Tom Temin And just a final question on some of those issues that you hope are helped by these grants, including childcare and transportation, those are ongoing issues for families. Do the strategies include a way to make those sustaining locally in the community? Because if federal dollars for, say, paying for childcare run out, then what? People are back where they started in some sense.
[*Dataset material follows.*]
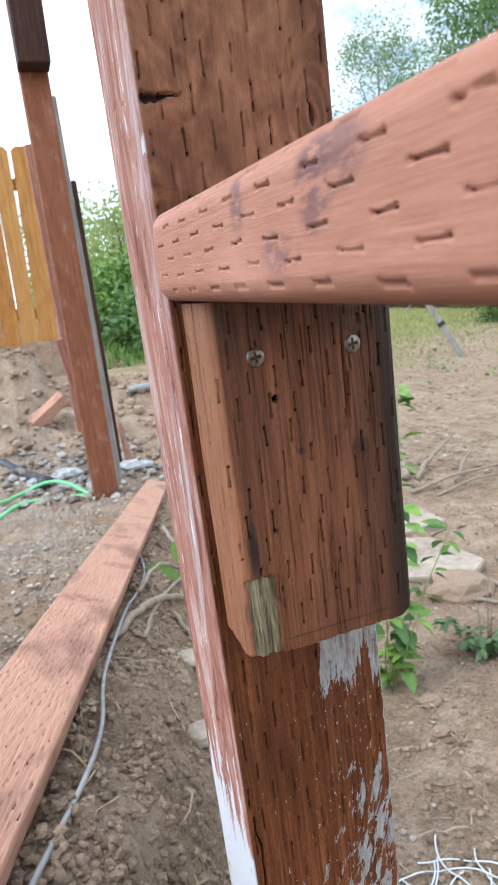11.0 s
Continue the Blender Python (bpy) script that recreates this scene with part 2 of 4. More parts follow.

Rachael Sun Absolutely. It’s a great question and something that we often discuss with our grantees, especially now that we’ve asked the competition stage and now we have to implement. So the push that we’ve given and what the grantees shared with us is, we’re not just providing stopgap funding for these wraparound services, we’re actually increasing the supply overall or making investments that are intended to increase supply, such that we’re not saying here’s a voucher to go get childcare for the training program, which is part of the scope. But in addition to that, we’re saying, Hey, what does this child care operator or this child care provider actually need to do to increase and improve its business model so that it can be sustainable long term even when funding dries up? I do think broadly, it’s a great point that you raise. This funding is nowhere near, I think the amount that was needed for the program. We saw such demand across different places in the country. So I do think with more funding we’d be able to continue to pilot different ways to improve the sustainability of these plans. But it’s really a good question and something that’s top of mind for us as well.